Required work
In the entries below, find the lines that contain the word "Euler" and copy them.

--- Start Given data ---

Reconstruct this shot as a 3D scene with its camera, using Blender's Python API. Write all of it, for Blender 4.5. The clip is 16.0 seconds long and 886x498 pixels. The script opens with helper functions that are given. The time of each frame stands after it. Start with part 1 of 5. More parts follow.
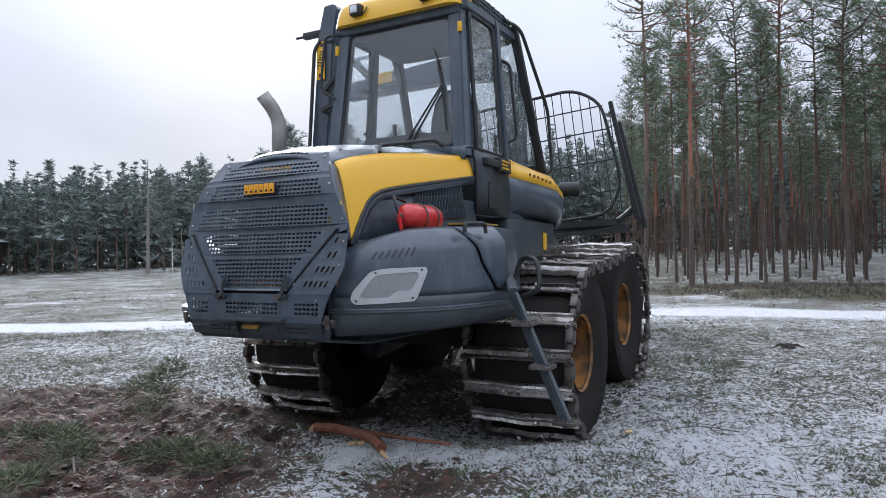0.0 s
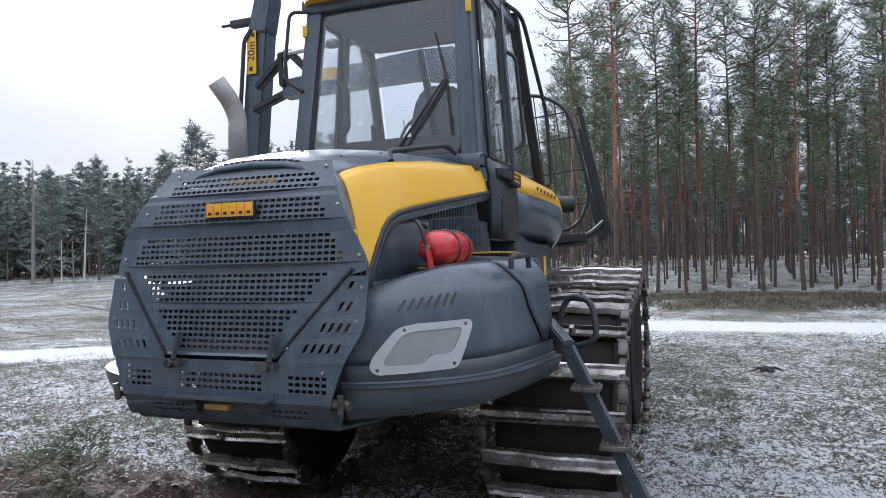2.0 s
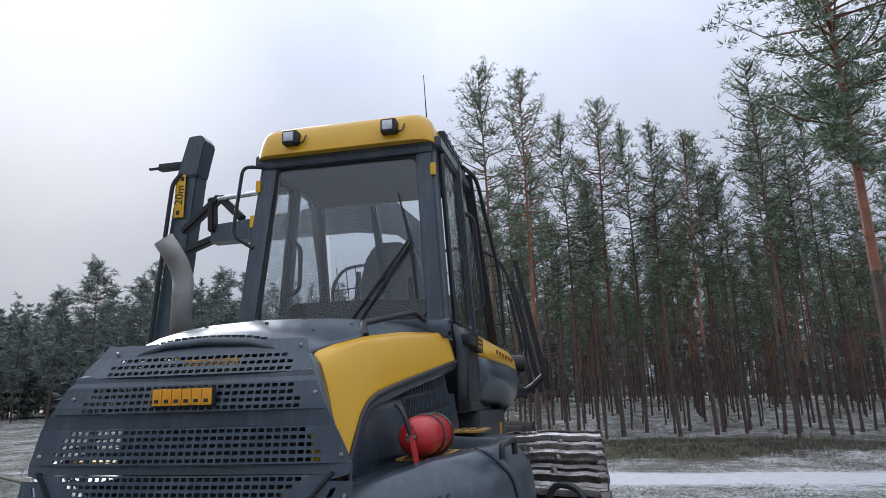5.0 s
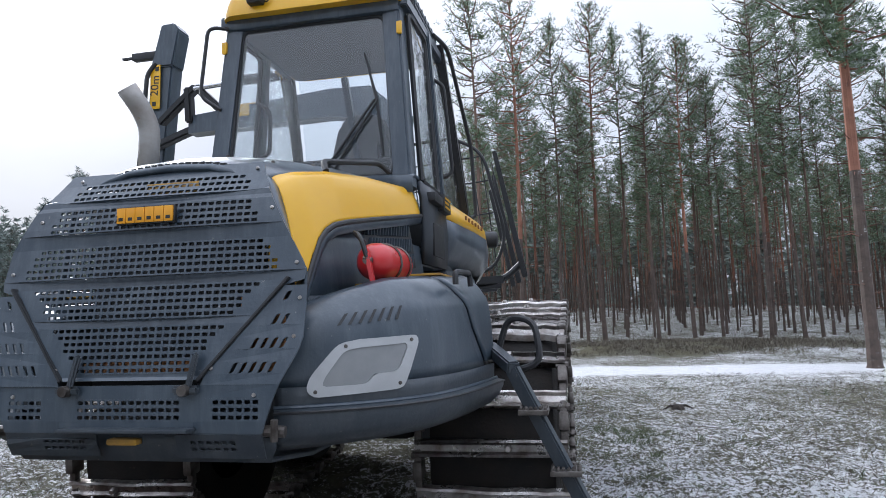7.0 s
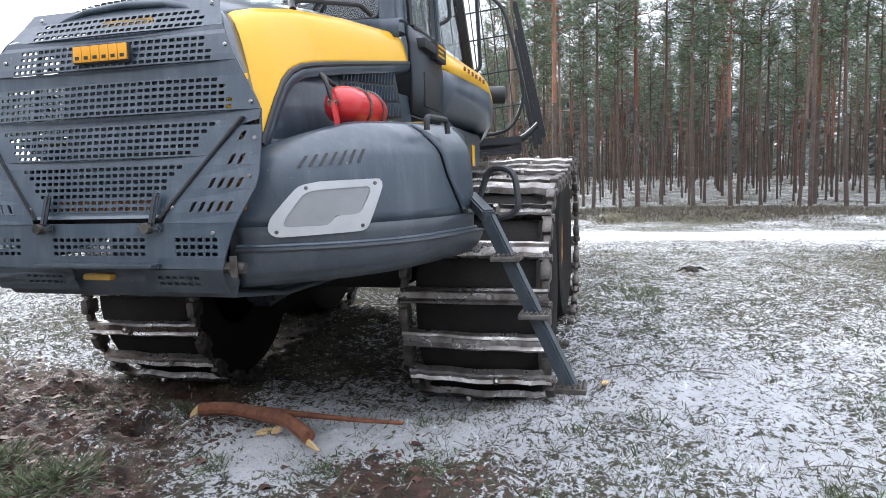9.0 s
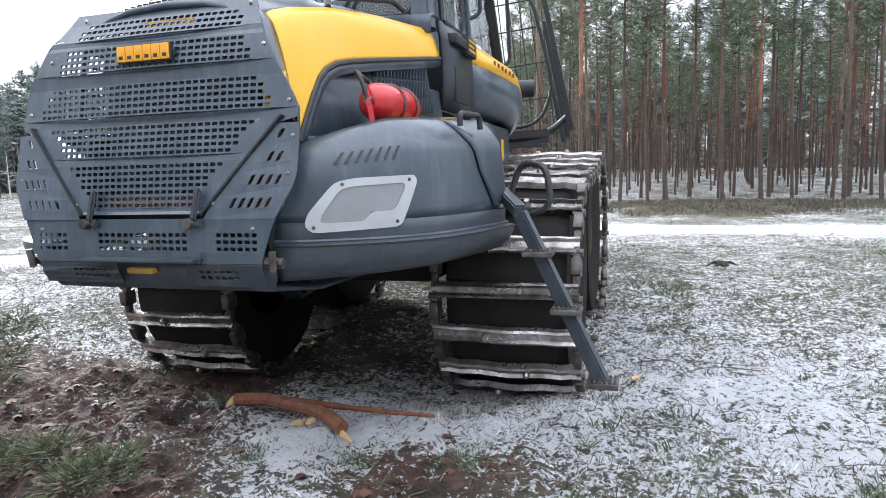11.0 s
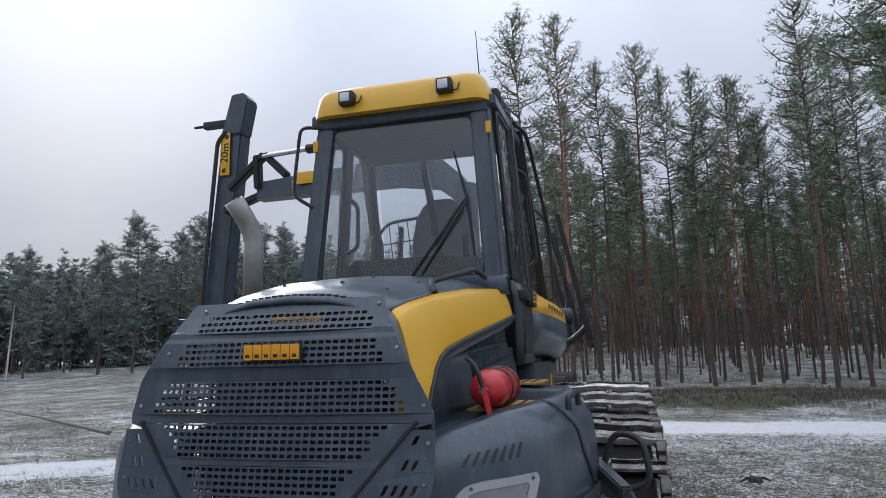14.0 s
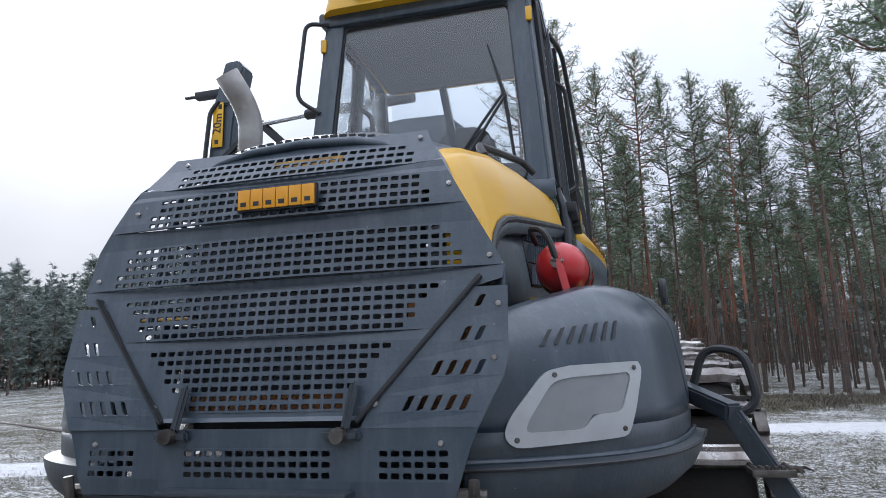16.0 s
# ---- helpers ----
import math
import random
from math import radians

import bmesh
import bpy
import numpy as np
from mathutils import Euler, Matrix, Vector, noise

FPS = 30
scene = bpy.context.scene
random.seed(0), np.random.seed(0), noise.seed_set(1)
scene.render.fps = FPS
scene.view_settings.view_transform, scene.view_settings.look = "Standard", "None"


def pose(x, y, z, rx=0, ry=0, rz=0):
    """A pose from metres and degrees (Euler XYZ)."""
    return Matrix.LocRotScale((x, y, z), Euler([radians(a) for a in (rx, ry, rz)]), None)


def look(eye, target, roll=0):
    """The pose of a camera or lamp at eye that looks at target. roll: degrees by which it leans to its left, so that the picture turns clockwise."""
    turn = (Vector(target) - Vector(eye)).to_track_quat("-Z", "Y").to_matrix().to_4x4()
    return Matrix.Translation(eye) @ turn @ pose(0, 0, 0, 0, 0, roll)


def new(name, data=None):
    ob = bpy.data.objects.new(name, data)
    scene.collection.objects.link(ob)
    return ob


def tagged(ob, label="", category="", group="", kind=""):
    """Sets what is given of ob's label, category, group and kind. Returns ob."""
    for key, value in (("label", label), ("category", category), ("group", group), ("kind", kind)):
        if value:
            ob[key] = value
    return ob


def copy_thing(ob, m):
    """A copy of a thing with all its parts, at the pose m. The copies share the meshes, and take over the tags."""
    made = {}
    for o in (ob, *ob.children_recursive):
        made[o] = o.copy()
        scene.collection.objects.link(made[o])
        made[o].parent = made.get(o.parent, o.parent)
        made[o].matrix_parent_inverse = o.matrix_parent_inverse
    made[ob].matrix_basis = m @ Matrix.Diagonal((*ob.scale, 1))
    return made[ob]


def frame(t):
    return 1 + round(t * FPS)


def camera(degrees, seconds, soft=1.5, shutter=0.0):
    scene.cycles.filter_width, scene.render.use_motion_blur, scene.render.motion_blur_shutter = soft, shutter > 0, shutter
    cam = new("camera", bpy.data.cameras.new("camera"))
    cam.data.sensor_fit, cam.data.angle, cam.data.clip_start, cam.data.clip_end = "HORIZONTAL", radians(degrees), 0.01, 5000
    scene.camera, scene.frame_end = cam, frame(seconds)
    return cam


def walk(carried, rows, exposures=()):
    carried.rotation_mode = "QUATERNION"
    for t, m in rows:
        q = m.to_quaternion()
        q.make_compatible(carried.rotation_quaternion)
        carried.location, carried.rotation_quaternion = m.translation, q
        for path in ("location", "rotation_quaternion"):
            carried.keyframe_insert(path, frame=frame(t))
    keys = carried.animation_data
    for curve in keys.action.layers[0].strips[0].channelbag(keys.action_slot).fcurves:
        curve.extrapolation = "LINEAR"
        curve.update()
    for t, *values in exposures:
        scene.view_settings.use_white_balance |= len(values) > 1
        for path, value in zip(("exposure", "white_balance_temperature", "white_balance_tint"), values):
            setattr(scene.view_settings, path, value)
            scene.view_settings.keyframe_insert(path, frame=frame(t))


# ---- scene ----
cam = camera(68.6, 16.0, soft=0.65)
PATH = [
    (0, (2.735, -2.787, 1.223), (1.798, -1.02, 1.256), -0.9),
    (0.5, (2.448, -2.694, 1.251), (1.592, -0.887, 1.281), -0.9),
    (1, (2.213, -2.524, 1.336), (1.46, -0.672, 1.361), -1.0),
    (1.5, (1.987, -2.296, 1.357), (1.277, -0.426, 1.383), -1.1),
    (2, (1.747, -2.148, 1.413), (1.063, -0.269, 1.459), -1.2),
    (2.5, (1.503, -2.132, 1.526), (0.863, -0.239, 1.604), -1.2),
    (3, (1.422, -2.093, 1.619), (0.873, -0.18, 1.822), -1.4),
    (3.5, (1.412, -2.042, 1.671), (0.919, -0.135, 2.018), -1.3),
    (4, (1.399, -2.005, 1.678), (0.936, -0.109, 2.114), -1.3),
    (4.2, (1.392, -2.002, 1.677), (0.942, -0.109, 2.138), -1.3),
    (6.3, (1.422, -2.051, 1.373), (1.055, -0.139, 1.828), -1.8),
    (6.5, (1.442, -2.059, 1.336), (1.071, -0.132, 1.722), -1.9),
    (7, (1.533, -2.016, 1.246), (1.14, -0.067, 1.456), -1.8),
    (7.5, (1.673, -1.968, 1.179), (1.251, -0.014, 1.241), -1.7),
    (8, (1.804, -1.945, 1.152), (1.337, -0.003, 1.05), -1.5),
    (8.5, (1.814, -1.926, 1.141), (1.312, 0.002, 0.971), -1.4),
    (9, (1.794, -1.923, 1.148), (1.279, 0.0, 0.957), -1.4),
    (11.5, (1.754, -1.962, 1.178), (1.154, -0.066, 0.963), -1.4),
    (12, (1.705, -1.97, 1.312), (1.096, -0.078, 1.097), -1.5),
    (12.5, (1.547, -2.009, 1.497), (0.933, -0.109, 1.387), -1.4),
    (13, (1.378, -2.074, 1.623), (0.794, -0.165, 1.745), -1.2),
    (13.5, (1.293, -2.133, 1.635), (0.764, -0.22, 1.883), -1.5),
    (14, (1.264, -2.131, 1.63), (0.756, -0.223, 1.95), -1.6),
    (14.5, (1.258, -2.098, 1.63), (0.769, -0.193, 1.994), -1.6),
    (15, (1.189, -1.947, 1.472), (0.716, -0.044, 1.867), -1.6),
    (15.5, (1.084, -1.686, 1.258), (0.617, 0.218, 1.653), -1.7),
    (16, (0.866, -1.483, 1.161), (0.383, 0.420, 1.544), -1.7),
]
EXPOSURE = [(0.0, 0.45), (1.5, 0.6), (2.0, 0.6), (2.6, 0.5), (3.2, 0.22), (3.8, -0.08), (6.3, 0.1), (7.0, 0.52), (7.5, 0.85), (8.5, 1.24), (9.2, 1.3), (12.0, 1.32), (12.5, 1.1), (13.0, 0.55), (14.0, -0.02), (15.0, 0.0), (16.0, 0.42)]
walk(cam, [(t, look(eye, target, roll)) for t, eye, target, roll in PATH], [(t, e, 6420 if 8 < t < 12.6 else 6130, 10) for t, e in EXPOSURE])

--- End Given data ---
--- Start Given data ---

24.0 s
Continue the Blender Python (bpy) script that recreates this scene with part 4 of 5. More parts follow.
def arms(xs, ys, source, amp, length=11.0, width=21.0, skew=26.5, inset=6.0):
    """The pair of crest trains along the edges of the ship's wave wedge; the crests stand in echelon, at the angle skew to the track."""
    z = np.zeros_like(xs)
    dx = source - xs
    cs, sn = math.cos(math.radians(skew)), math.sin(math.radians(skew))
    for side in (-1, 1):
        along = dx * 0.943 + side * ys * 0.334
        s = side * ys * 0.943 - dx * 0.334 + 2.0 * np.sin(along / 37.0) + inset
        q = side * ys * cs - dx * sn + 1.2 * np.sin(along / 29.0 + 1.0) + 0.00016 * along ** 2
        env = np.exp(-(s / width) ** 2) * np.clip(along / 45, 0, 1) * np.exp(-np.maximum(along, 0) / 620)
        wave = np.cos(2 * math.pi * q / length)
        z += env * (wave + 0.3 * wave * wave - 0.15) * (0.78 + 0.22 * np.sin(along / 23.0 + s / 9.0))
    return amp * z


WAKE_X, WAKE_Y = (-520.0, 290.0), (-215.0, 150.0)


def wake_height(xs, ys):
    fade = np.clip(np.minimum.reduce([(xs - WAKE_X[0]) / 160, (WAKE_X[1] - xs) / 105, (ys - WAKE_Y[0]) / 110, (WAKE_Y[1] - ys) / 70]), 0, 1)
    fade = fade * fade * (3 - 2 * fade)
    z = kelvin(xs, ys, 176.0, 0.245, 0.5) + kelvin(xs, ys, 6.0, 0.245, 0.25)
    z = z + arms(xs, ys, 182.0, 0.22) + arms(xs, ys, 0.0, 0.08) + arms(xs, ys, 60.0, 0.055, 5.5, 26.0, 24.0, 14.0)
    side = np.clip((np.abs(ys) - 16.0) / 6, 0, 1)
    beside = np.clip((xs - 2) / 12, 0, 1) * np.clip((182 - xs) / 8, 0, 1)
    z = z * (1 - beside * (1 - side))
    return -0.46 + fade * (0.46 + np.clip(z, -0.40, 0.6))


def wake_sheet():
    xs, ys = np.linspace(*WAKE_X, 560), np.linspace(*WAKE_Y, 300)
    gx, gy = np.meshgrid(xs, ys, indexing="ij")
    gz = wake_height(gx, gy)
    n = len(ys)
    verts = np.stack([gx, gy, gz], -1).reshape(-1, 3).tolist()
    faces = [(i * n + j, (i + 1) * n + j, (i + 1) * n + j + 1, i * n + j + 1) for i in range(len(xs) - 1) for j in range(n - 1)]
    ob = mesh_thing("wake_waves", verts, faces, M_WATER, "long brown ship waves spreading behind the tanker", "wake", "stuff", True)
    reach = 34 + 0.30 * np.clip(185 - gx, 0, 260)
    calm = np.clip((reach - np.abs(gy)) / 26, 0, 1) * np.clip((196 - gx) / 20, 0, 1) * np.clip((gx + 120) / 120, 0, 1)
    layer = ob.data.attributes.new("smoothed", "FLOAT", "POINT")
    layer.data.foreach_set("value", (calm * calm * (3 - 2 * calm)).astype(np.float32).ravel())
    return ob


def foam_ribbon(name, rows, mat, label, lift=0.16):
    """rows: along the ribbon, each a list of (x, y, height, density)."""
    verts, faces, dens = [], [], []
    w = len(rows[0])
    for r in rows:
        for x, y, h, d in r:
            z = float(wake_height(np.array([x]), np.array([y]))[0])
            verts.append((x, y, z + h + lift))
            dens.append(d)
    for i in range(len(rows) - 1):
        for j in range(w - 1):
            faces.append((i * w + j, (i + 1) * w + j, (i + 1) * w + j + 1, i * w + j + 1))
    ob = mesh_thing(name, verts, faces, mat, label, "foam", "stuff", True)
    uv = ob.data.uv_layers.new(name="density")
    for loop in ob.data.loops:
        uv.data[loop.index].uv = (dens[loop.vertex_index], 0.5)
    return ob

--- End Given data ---
--- Start Given data ---

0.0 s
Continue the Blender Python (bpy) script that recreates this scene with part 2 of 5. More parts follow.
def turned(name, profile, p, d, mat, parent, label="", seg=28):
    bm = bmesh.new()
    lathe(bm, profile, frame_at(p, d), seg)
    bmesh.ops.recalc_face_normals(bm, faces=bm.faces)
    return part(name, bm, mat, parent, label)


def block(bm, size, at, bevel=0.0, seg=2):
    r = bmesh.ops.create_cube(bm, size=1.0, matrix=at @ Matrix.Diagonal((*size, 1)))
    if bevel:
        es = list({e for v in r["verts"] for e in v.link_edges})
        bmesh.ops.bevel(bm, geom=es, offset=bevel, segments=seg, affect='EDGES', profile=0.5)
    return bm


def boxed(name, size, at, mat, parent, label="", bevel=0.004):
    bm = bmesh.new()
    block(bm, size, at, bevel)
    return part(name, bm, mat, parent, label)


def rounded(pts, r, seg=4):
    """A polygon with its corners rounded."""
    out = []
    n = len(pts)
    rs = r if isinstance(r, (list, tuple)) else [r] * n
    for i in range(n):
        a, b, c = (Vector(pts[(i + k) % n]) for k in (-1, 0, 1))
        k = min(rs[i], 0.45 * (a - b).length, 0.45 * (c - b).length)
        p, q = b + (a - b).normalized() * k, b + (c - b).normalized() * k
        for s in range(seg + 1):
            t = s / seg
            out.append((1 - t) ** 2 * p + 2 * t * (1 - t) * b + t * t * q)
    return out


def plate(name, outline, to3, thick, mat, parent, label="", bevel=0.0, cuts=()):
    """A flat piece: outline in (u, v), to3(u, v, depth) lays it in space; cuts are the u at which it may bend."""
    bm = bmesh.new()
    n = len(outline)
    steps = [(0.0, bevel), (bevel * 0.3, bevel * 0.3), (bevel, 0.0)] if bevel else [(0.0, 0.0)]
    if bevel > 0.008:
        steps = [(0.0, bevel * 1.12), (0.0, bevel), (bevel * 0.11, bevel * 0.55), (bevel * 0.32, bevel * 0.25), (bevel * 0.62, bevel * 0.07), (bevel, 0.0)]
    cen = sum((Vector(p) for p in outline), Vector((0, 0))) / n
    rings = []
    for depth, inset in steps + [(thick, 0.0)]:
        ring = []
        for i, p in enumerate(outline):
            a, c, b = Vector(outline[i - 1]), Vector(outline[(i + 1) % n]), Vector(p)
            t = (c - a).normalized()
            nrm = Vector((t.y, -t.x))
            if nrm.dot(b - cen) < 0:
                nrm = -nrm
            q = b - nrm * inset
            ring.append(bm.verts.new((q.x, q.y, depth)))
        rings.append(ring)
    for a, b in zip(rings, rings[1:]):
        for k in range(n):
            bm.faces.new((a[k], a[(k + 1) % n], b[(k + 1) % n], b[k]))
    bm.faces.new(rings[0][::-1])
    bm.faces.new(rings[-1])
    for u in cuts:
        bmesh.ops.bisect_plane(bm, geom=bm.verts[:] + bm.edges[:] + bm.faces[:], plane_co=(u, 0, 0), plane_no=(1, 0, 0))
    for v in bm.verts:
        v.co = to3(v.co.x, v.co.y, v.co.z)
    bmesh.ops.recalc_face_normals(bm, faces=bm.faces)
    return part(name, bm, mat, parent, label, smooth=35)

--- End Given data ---

Response to the exercise
from mathutils import Euler, Matrix, Vector, noise
    """A pose from metres and degrees (Euler XYZ)."""
    return Matrix.LocRotScale((x, y, z), Euler([radians(a) for a in (rx, ry, rz)]), None)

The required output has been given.